CAIRO/BEIRUT (Reuters) – The Arab League suspended its monitoring mission in Syria yesterday because of worsening violence, a move Damascus said was an attempt to draw foreign intervention as it struggles to quell a 10-month revolt against President Bashar al-Assad’s rule. The Arab League took the decision days after calling, unsuccessfully, for Assad to step down and make way for a government of national unity. It will take an Arab peace plan to the UN Security Council next week.
The rising violence in Syria took a dramatic turn this week when rebels seized three Damascus suburbs. Yesterday the army launched an offensive against them, leading to intense fighting.
“Given the critical deterioration of the situation in Syria and the continued use of violence … it has been decided to
immediately stop the work of the Arab League’s mission to Syria pending presention of the issue to the league’s council,” Secretary-General Nabil Elaraby said in a statement.
Arab League foreign ministers are expected to discuss early next month the possibility of withdrawing monitors completely, a League official said, but added that the secretary general could
pull monitors out at any time if necessary. “Syria regrets and is surprised at the Arab decision to stop the work of its monitoring mission,” state channel Syria TV cited a government official as saying.
“This will have a negative impact and put pressure on (Security Council) deliberations with the aim of calling for
foreign intervention and encouraging armed groups to increase
violence,” the official added.
The Arab League mission was sent to observe Syria’s implementation of a League peace plan, but the level of violence remained high and there was no sign of a let-up in the crackdown
on unrest by Assad’s forces.
The mission’s mandate was extended for a second month, but critics said the team’s presence had not lessened the fighting, and the mission was further undermined when Gulf states withdrew their monitors last week, saying the team could not stop theviolence.
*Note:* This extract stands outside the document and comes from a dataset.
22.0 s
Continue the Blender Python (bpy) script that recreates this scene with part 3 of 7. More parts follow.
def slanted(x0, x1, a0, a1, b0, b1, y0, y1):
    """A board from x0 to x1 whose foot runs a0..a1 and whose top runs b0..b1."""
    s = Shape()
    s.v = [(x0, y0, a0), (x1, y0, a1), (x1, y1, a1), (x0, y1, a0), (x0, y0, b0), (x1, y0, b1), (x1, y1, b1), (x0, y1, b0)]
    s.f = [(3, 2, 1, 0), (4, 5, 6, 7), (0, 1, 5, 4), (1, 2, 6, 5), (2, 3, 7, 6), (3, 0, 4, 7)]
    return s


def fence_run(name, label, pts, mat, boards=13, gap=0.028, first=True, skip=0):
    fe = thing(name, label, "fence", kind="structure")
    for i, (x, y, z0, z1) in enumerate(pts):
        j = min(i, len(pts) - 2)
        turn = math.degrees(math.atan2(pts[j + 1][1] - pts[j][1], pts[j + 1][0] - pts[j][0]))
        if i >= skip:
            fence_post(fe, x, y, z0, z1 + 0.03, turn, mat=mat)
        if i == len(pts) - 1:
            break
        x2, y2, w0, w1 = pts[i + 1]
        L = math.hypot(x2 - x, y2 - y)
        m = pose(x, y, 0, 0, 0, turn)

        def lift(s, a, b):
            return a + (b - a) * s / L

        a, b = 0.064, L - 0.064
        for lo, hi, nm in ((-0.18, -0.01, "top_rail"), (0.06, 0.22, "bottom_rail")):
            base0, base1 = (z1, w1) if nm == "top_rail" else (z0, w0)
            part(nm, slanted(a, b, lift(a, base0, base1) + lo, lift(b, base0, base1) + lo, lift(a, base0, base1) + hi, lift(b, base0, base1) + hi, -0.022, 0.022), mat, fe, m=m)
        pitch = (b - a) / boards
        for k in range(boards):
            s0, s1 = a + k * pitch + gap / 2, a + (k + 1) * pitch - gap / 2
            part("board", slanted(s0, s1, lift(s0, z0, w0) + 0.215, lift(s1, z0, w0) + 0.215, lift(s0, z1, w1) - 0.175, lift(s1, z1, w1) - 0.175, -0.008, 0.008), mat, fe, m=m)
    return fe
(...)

Diplomatic pressure on Assad to step down or to carry out
the peace plan has been weakened by his continuing support from
Russia and regional power Iran. Assad himself blames the unrest on foreign-backed militants.
Fighting, defections near capital
There was fighting outside three rebel-held suburbs of Damascus yesterday, activists said, adding they believed the
army was trying to prevent the insurgents from building a stronghold in an area so close to the centre of government.
Eight residents were killed and dozens wounded and 11 government troops killed in the clashes, the Syrian Observatory for Human Rights said, adding that security forces shot dead four civilians and an army deserter elsewhere in the country.
The Damascus insurgents were emboldened by a string of reports of army desertions, and activists said one group of deserters had brought with them their three tanks.
A spokesman for the rebel forces, known as the Free Syrian
Army (FSA), said he did not have a complete tally but estimated that over 100 soldiers had deserted in the area yesterday.
Elsewhere, activists said they were still recovering bodies from a sectarian “massacre” of Sunni Muslims in a neighbourhood of the flashpoint city Homs, which they blamed on pro-Assad militiamen belonging to the president’s minority Alawite sect.
The Syrian Observatory, which said the death count had risen to 47, said snipers and checkpoints had made it difficult for activists to enter the district and find all the bodies.
Activists told Reuters by telephone that rebels who control the towns of Saqba, Kafr Batna and Jisreen were exchanging fire with soldiers who were shooting back from tanks and had used
anti-aircraft guns and mortars.
A video uploaded by activists, purported to be from a rebel-held Damascus suburb, showed smoke rising from behind a mosque and heavy gunfire erupting in the background as residents shouted “Allahu Akbar (God is greatest).”
It was not possible to verify the video or many of the details from activists, as media access to such locations is restricted in Syria.
The rebel FSA agreed a truce last week for government forces to withdraw from rebel-held Zabadani, 30 minutes’ drive from Damascus. It said the army had had to pull back because of the large number of desertions from its ranks.
What began last March as peaceful protests against four decades of Assad family rule has grown more violent as
protesters began fighting back against the security forces’ crackdown and were joined by rising numbers of army deserters.
The United Nations said in December that more than 5,000 people had been killed in the wave of protests.
Syria says more than 2,000 security force members have been killed by militants.
The state news agency SANA said “terrorist groups” killed seven soldiers, including an officer, in the Damascus suburbs on Saturday. SANA reported the burial of 28 members of the security forces killed in different parts of the country, and showed pictures of bloodied corpses and a funeral procession led by soldiers carrying wreaths.